Я остаюсь ожидать в камере, конечно. Мне страшно, но все же хочется усмехнуться. Ведь кто-то же наблюдает сквозь зеркало. Этому кому-то достаточно было лишь нажать ногтем на кнопочку, и издевательство над их надежей прекратилось бы. Так нет, терпеливо подождал, пока я закончу свой специфический урок. Забавно.

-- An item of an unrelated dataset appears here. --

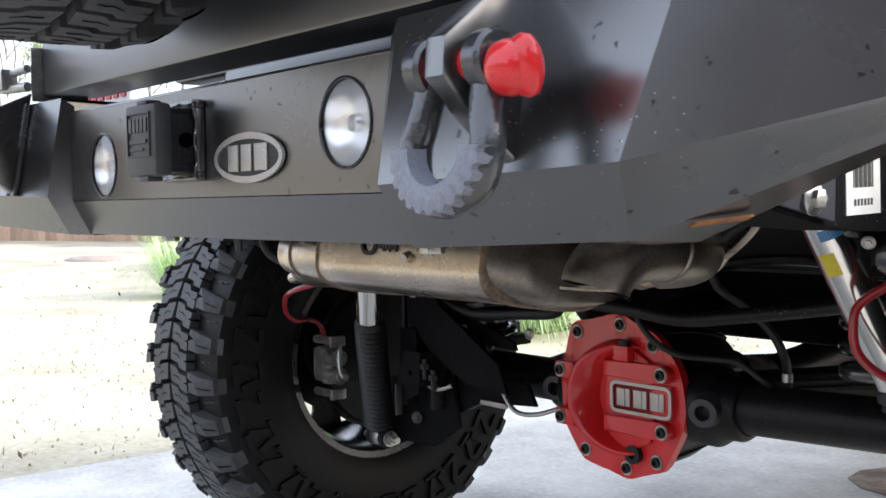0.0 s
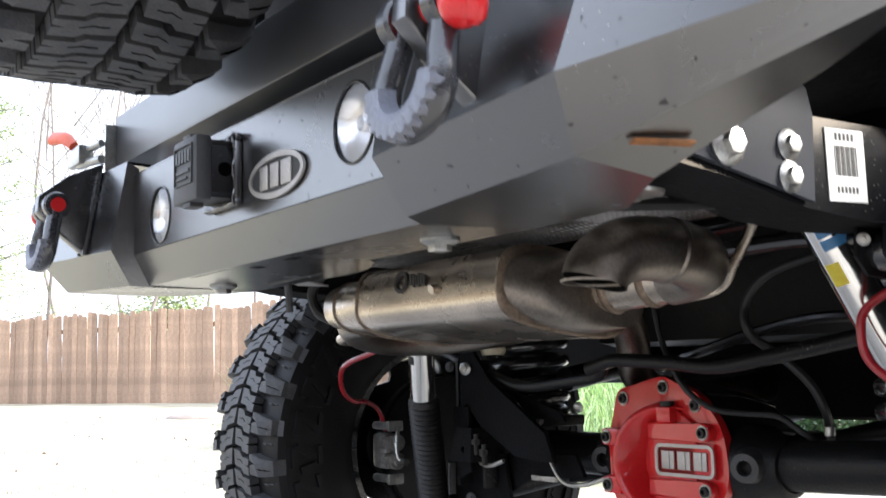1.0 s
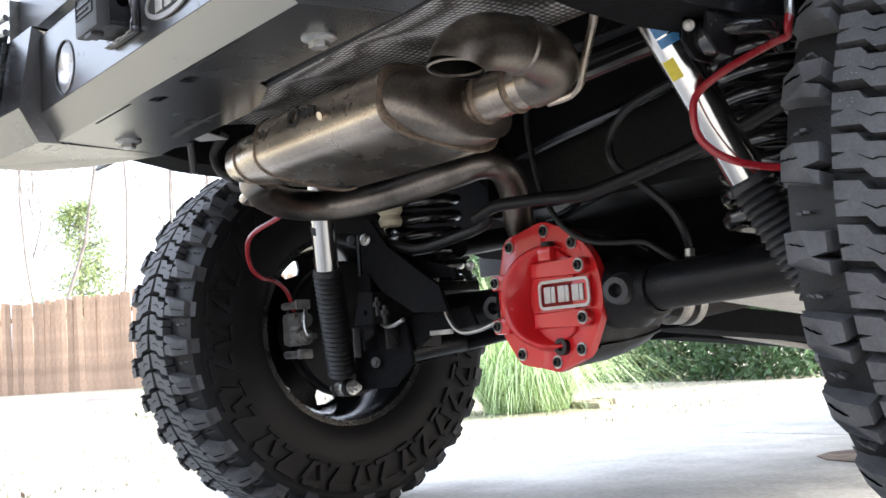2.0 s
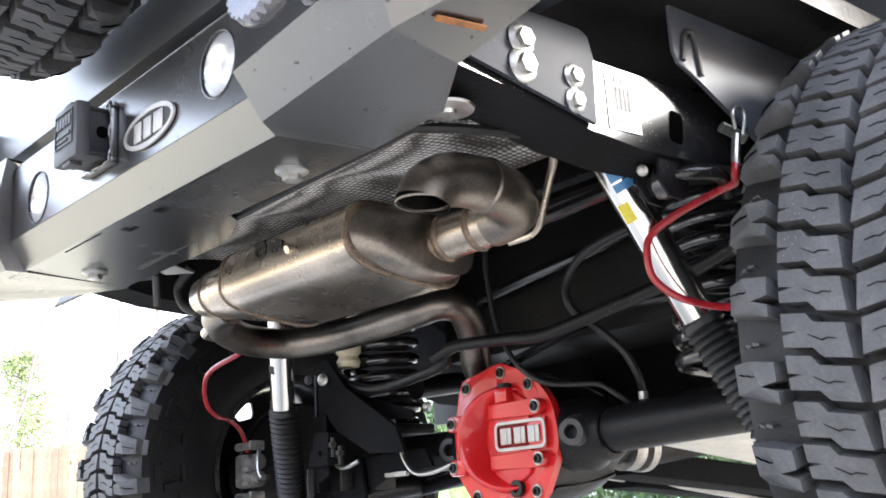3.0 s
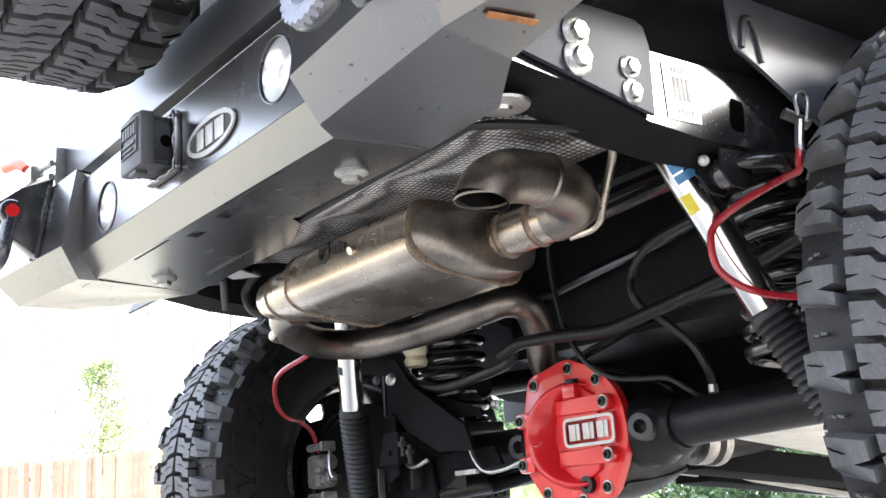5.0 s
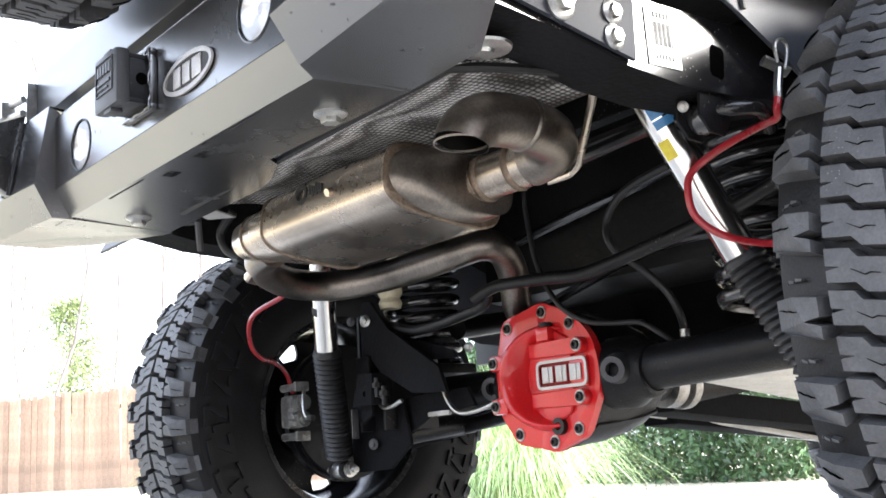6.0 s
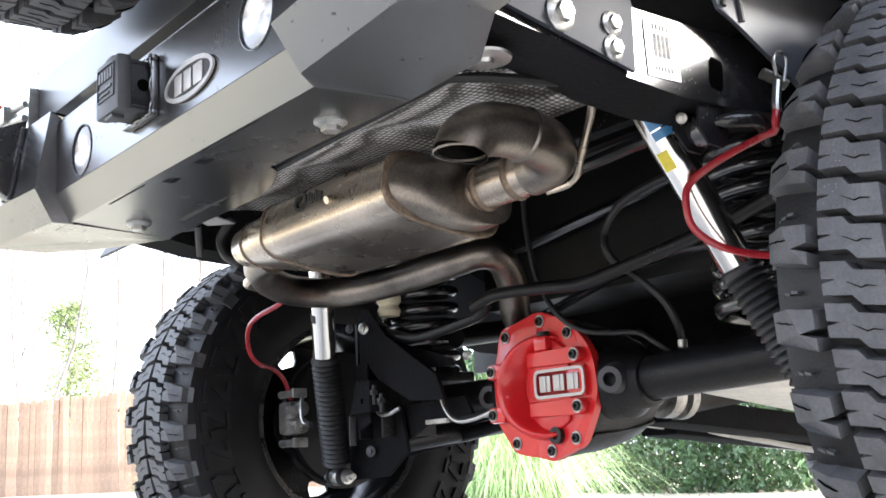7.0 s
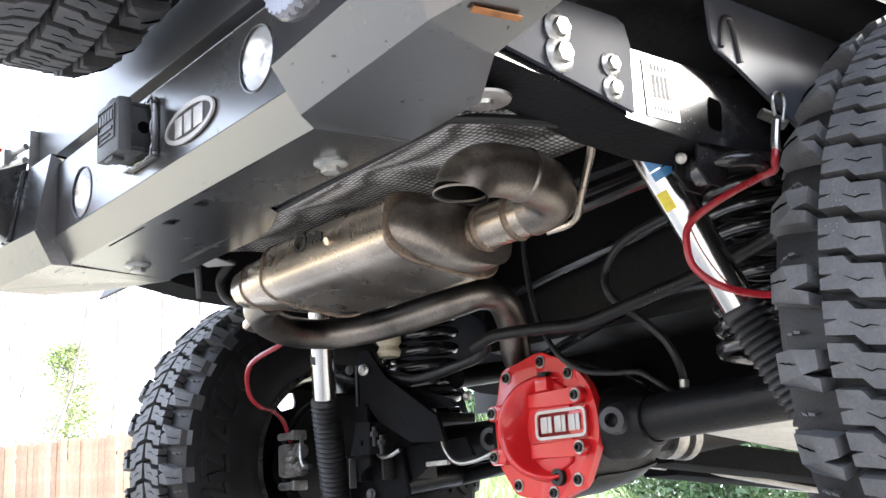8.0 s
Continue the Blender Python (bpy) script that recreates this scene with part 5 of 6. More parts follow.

Вскоре меня приводят к Андрею. Конечно, предварительно нацепляют наручники на запястья и даже на лодыжки, а также знакомый темный мешок на голову. Козлы. У них же есть пульт. Вряд ли я посмею дернуться. Снимают мешок и наручники с рук. Мелкими шажками приближаюсь к больному. Андрей лежит на спине на узкой металлической койке. Дыхание его слабо, пульс едва прощупывается. Белые губы едва шевелятся — что-то шепчут. Да, позабавился мой ученичок.

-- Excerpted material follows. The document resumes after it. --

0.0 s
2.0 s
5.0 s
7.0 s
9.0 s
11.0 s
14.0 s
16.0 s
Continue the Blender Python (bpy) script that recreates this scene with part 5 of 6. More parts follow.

Подхожу ближе к Андрею, для большего эффекта кладу ладони ему на голову, настраиваюсь на контакт и быстро понимаю, что Ланковичу еще мало досталось. Вместо четкой знакомой структуры мозга — я сама помогала восстановить его после чрезвычайно болезненного развода Андрея с Элис — беспорядочно наваленные элементы. С трудом пробираюсь. Осторожно, крупица к крупице, собираю мозаику. Все, наконец, жить будет. Слава Богу, успела вовремя. Выхожу и вывожу вместе с собою Андрея. Смотрю на него ласково. Он открывает глаза.

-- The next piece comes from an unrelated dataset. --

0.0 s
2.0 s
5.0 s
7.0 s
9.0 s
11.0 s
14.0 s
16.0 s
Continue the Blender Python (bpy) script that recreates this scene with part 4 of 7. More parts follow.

— Твой Ланкович… — произносит еле слышно.
— Ты тоже молодец, — улыбаюсь, — надо было ему в ухо дать.
Он тоже улыбается и закрывает глаза.
— Иди отсюда, говорит, — дай поспать.
Я довольно ухмыляюсь и, складывая запястья вместе, говорю в пустоту.
— Цепляйте, ироды. К себе хочу.
Меня уводят.
В мои планы не входит то, что Ланкович пребывает в спокойном и даже радостном расположении духа. Это работе вредит. Да и мне все время хочется сказать ему что-то вроде 'подмойся и съешь лимон'. Усиленно копаюсь в собственной памяти, размышляя, какую бы это пакость ему сотворить. Ага, нашла.
Ложусь на бок, ножку за ножку, ручкой подпираюсь. Расстегиваю две верхних пуговицы кителя и шепчу, как мне кажется, соблазнительно.
— Димочка.
Он вздрагивает. Я вообще, обычно зову его Ланковичем, иногда — Димой, но это если я нервничаю. Он уже чувствует неладное, но боится посмотреть в мою сторону.
— Дима! — снова зову я томно.
Вот товарищ с пультом сейчас позабавится. Как бы не обкончался. Я расстегиваю еще одну пуговичку. Ланкович глядит на меня испуганно. Я медленно, покачивая бедрами, иду к нему. Его глаза уже совершенно квадратные; он излучает богатейшую гамму чувств: ужас, смятение, панику, любопытство, даже желание. Впрочем, желание как раз на последнем месте. Не это мне сейчас нужно. Ланкович вскакивает и прижимается спиной к стене. Все, отступать голубчику некуда.
— Майя, ты чего? — спрашивает он, и голос его дрожит.
— Ты мне давно нравишься, — мурлычу я, пытаясь обвить руками его шею.
— Не сходи с ума, — просит он, — ты же Мастер.
— Ну и что? Разве Мастер не может поразвлечься?
— На нас смотрят!
— Пусть смотрят! И нам приятно, и им интересно.
— Майя!!!
Ланкович в отчаянии. Прекрасно. Мягко касаюсь пальцами его сухих полуоткрытых губ и пристально смотрю в глаза. Контакт! Есть контакт. Я знаю, как меняется мой взгляд. Это урок, мой мальчик, но не тот, которого ты ожидал. Я всего-навсего прокручиваю ему всякие, скажем, эротические фантазии. Мои и других лиц, с которыми я так или иначе контактировала. Цель моя — обескуражить Ланковича, вывести его из равновесия полностью. Пусть он знает все. В конце концов, мальчик взрослый, пусть знает, как это делается.
Когда я его отпускаю, бедняга не может даже проглотить кусочек шоколадки.
— Что это было? — спрашивает он.
Я пожимаю плечами.
— Занятие.
— Просто занятие?
— Ага, говорю я беспечно и застегиваю пуговицу, — а ты что подумал? Ты, небось, подумал, что ни с того, ни с его тетка сошла с ума и решила изнасиловать бедного мальчика? Не боись, малыш, все делается сугубо добровольно.